The Israeli regime has approved four new settlement projects in the occupied West Bank, and is planning construction of 9,000 settlement units north of Jerusalem al-Quds, Palestinian and Israeli media report.
On Sunday, Israeli Transportation Minister Miri Regev approved the four new settlement projects in the occupied West Bank.
According to Palestine’s Ma’an news agency, which quoted Israel’s Channel 11, the Planning and Building Committee of the Jerusalem al-Quds Municipality has also begun the process of approving the construction of 9,000 settlement housing units in Atarot settlement, north of Jerusalem al-Quds.
Thousands of new settlement units will be built, according to the sources, near the abandoned Jerusalem International Airport (Qalandia), whose lands were occupied in the early 1970s.
The settlement expansion plan in Atarot was drawn up several years ago; however, it had been frozen on more than one occasion due to international political pressures rejecting the construction of illegal settlements in the territories occupied in 1967.
The plan resurfaced in February when Israel's transport ministry approved a controversial proposal to extend a train line from Tel Aviv into the occupied Old City of East Jerusalem al-Quds.
The anti-settlement monitoring group Peace Now warned at the time that the planned construction would drive "a wedge in the heart of the Palestinian urban continuity between Ramallah and East Jerusalem [al-Quds], thus preventing the establishment of a viable Palestinian state with its capital in East Jerusalem [al-Quds]."
Peace now added that the plan "also includes the demolition of dozens of Palestinian residential units” that were built in the area throughout the years.

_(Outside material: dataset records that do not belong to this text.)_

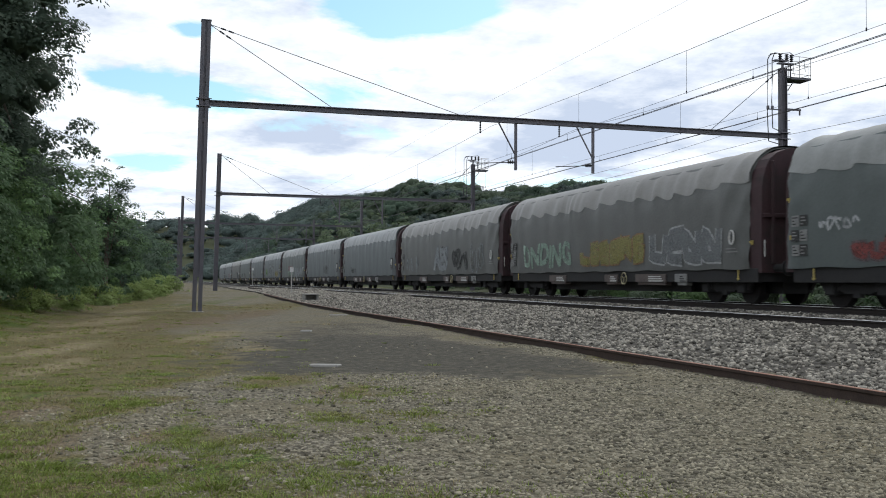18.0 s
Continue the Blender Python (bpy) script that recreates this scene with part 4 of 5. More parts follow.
# ---- graffiti on the hoods ----
PAINT = {k: material("spray_%s" % k, c, 0.6, vary=0.22, scale=3.0, fine=18, bump=0.05, dirt=tuple(v * 0.45 for v in c), dirt_amount=0.55, thin=(0.5, 1.0)) for k, c in
         (("white", (0.42, 0.43, 0.43)), ("silver", (0.25, 0.27, 0.28)), ("grey", (0.16, 0.17, 0.175)), ("blue", (0.13, 0.33, 0.43)), ("navy", (0.03, 0.05, 0.07)), ("teal", (0.09, 0.26, 0.26)),
          ("pink", (0.125, 0.092, 0.097)), ("rose", (0.26, 0.2, 0.205)), ("red", (0.20, 0.05, 0.045)), ("orange", (0.27, 0.16, 0.08)), ("yellow", (0.24, 0.22, 0.07)), ("green", (0.13, 0.24, 0.07)), ("mint", (0.24, 0.34, 0.27)),
          ("black", (0.02, 0.022, 0.022)), ("ghost", (0.12, 0.125, 0.115)), ("faded_yellow", (0.15, 0.15, 0.075)), ("faded_teal", (0.09, 0.135, 0.135)))}

MIST = {k: material("mist_%s" % k, c, 0.7, vary=0.2, scale=2.0, fine=30, bump=0.0, thin=(0.0, 0.46)) for k, c in
        (("red", (0.17, 0.06, 0.055)), ("teal", (0.10, 0.24, 0.25)), ("yellow", (0.24, 0.22, 0.09)), ("green", (0.13, 0.26, 0.07)), ("orange", (0.24, 0.15, 0.08)), ("ghost", (0.13, 0.135, 0.13)), ("grey", (0.17, 0.18, 0.18)), ("pink", (0.2, 0.11, 0.11)))}


def fill_strip(bm, pts, widths, place):
    """A flat ribbon of paint along points in x and z."""
    n = len(pts)
    rows = []
    for i in range(n):
        a, b = pts[max(i - 1, 0)], pts[min(i + 1, n - 1)]
        d = Vector((b[0] - a[0], b[1] - a[1]))
        d = d.normalized() if d.length > 1e-6 else Vector((1, 0))
        k = Vector((-d.y, d.x)) * widths[i] / 2
        p = Vector(pts[i])
        rows.append([bm.verts.new(place(p + k)), bm.verts.new(place(p)), bm.verts.new(place(p - k))])
    for a, b in zip(rows, rows[1:]):
        for j in (0, 1):
            bm.faces.new((a[j], a[j + 1], b[j + 1], b[j]))


def along_curve(ctrl, step=0.07):
    """Points spread along a smooth curve through the control points."""
    c = [Vector(p) for p in ctrl]
    out = []
    for i in range(len(c) - 1):
        p0, p1, p2, p3 = c[max(i - 1, 0)], c[i], c[i + 1], c[min(i + 2, len(c) - 1)]
        n = max(2, int((p2 - p1).length / step))
        for j in range(n):
            t = j / n
            out.append(0.5 * ((2 * p1) + (p2 - p0) * t + (2 * p0 - 5 * p1 + 4 * p2 - p3) * t * t + (3 * p1 - p0 - 3 * p2 + p3) * t ** 3))
    out.append(c[-1])
    return [(p.x, p.y) for p in out]


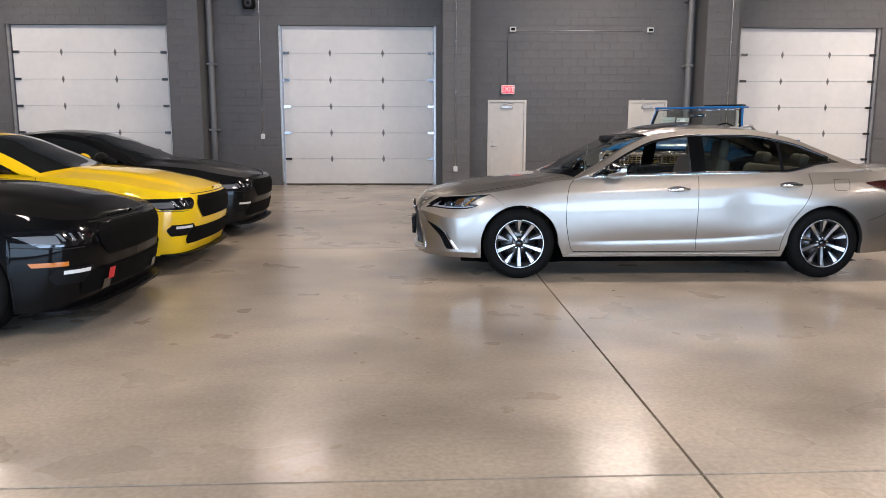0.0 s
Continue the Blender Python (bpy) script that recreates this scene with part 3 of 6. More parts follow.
def put_screen(spec, nm, x0, x1, mat, paint):
    patch = spec["top_patch"]
    m = spec.get("screen_edge", 0.07)
    patch(nm, x0 + 0.004, x1 - 0.004, 20, mat, m)
    if "frit" in spec:
        patch("screen_border", x0 + 0.002, x0 + spec["frit"], 6, GLOSS_BLACK, m, 0.0025)
        patch("screen_border", x1 - 0.6 * spec["frit"], x1 - 0.002, 6, GLOSS_BLACK, m, 0.0025)
    tp = spec["top_point"]
    xs = np.linspace(x0, x1, 30)
    L = [tp(x, 0) for x in xs]
    R = [tp(x, m) + np.array((0, 0, 0.002)) for x in xs]

    for s in (1, -1):
        put("screen_pillar", mesh("screen_pillar", [(p[0], p[1] * s, p[2]) for pr in zip(L, R) for p in pr], grid_faces(len(xs), 2, s > 0), paint), spec["root"])

# ---- the silver saloon ----
def ridge(line, amp, up, down, ends=0.06, soft=0.007, out=0.0):
    """A crease along a line of (w, z): height amp, falling off over up and down metres."""
    lw, lz = [p[0] for p in line], [p[1] for p in line]
    f = curve_fn(lw, lz)

    def d(w, z):
        s = z - f(w)
        fade = np.clip((w - lw[0]) / ends, 0, 1) * np.clip((lw[-1] - w) / (out or ends), 0, 1)
        return amp * fade * fade * (3 - 2 * fade) * np.exp(-(np.sqrt(s * s + soft * soft) - soft) / np.where(s > 0, up, down))
    return d


CREASES = [
    # the sharp edge running from the grille's waist under the headlamp
    ridge([(-0.61, 0.596), (-0.562, 0.594), (-0.497, 0.594), (-0.421, 0.595), (-0.343, 0.594), (-0.246, 0.591), (-0.155, 0.586), (-0.08, 0.580), (0.11, 0.566), (0.36, 0.572)], 0.021, 0.055, 0.075, 0.13, 0.002, 0.40),
    # the fold from there down to the vent's tip
    ridge([(-0.57, 0.612), (-0.508, 0.594), (-0.439, 0.564), (-0.324, 0.523), (-0.26, 0.505)], -0.010, 0.03, 0.09, 0.10, 0.003),
    # the step above the headlamp's upper prong, and the small fold between the prongs
    ridge([(-0.55, 0.622), (-0.523, 0.632), (-0.462, 0.656), (-0.40, 0.679), (-0.325, 0.707), (-0.249, 0.735), (-0.19, 0.748)], 0.0055, 0.09, 0.006, 0.06, 0.002),
    ridge([(-0.485, 0.620), (-0.401, 0.641), (-0.35, 0.654), (-0.290, 0.671)], 0.0035, 0.014, 0.007, 0.05, 0.0018),
    ridge([(-1.2, 0.245), (-0.29, 0.255), (0.2, 0.25), (0.5, 0.25)], 0.012, 0.03, 0.05, 0.05),
]
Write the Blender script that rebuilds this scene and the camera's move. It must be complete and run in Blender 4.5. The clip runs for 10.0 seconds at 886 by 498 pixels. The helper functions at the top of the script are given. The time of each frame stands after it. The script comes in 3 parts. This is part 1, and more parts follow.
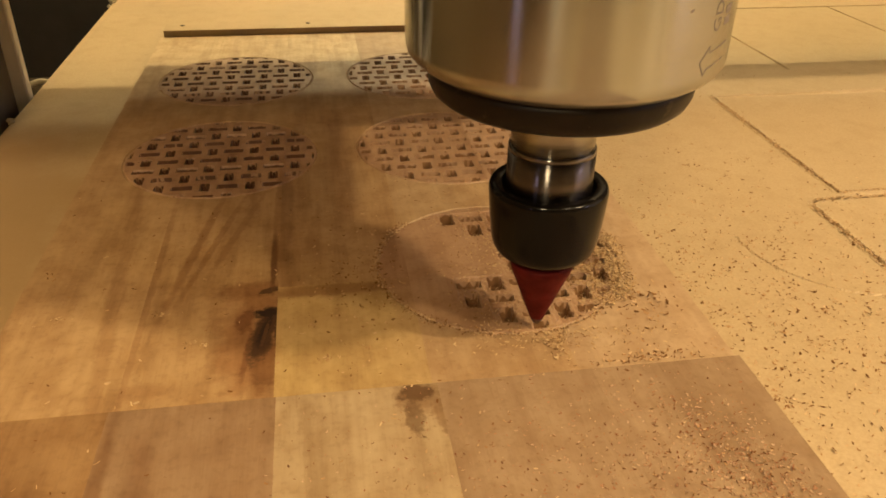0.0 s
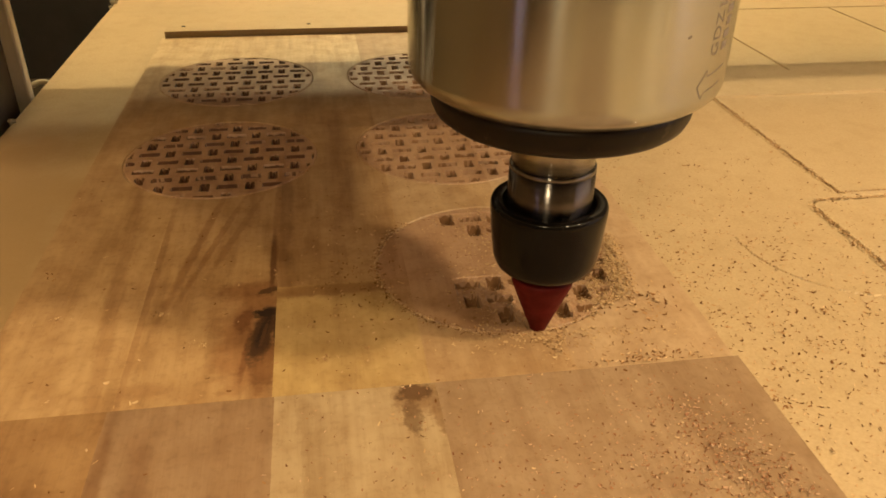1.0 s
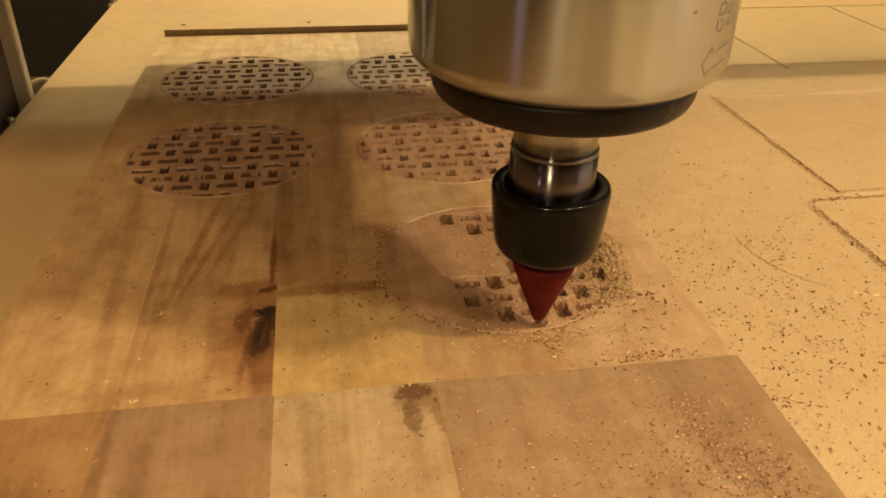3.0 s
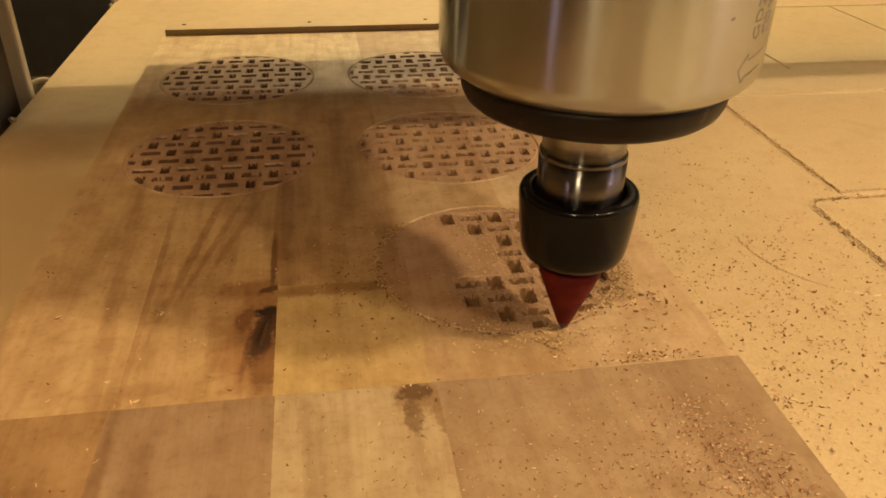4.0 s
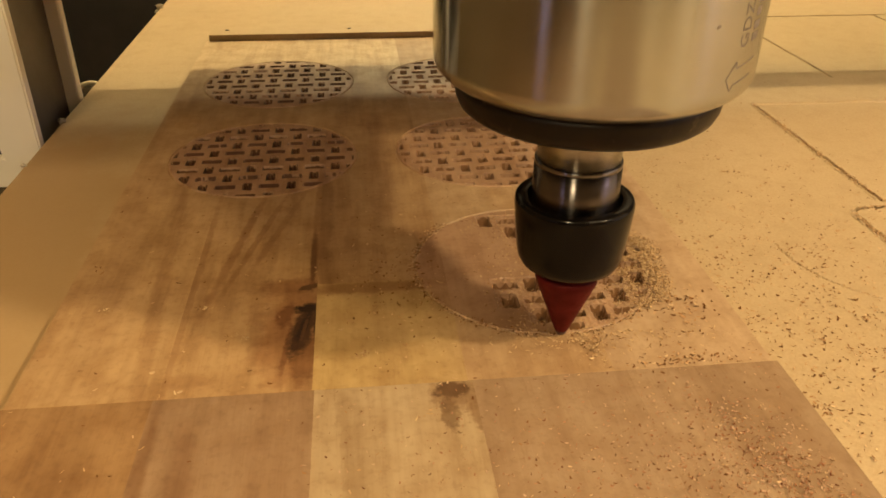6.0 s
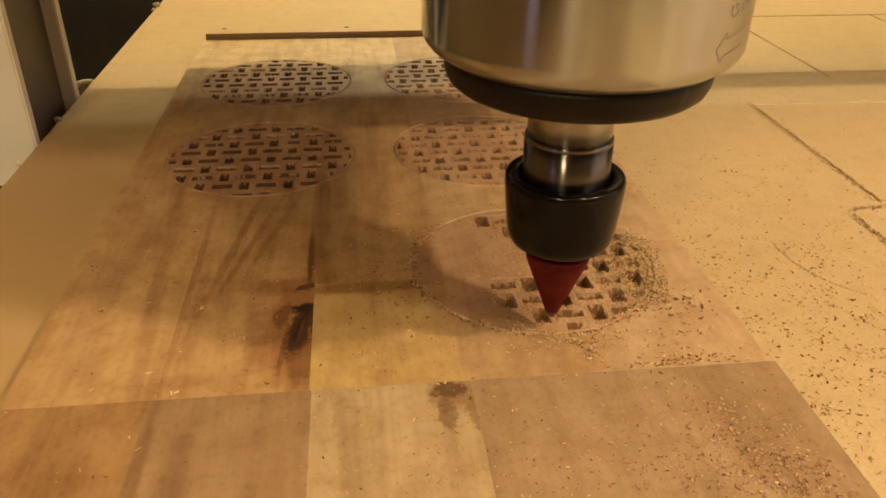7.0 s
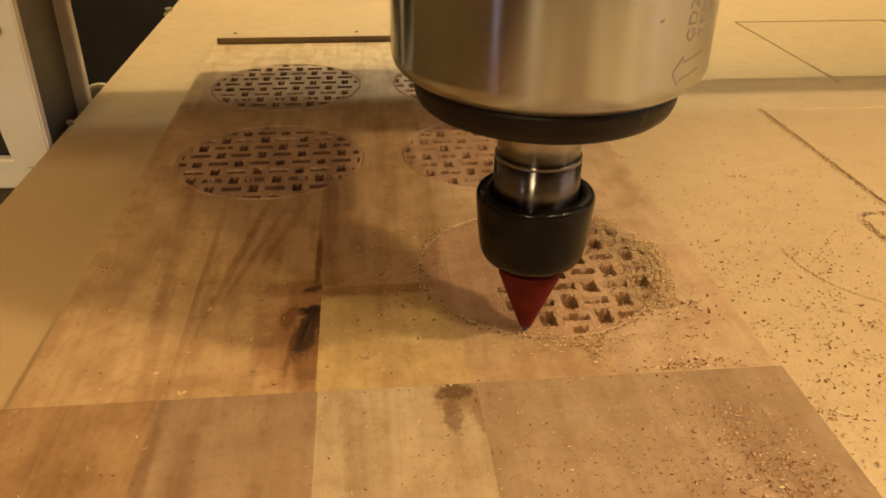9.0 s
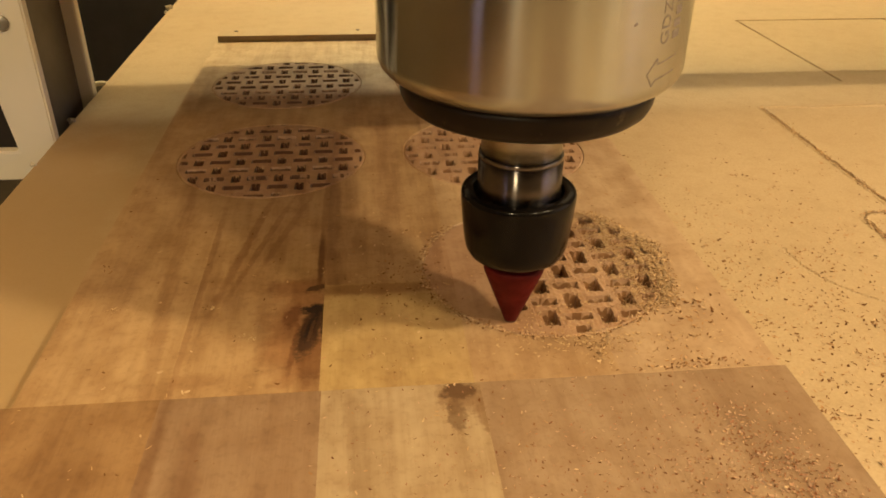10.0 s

Under a so-called Middle East peace plan unveiled by US President Donald Trump earlier this year, Israel will have sovereignty over all of al-Quds as well as settlements in the occupied territories.
Palestinians have rejected the plan as a conspiracy since they demand east Jerusalem al-Quds as the capital of their state, and many believe the settlement expansion is aimed at surrounding the Palestinian capital.
More than 600,000 Israelis live in over 230 settlements built since the 1967 Israeli occupation of the Palestinian territories of the West Bank and East Jerusalem al-Quds.
Emboldened by US President Donald Trump’s all-out support, Israel has stepped up its settlement construction activities in defiance of United Nations Security Council Resolution 2334, which pronounced settlements in the West Bank and East Jerusalem al-Quds “a flagrant violation under international law.”
Much of the international community regards the Israeli settler units in the occupied lands as illegal.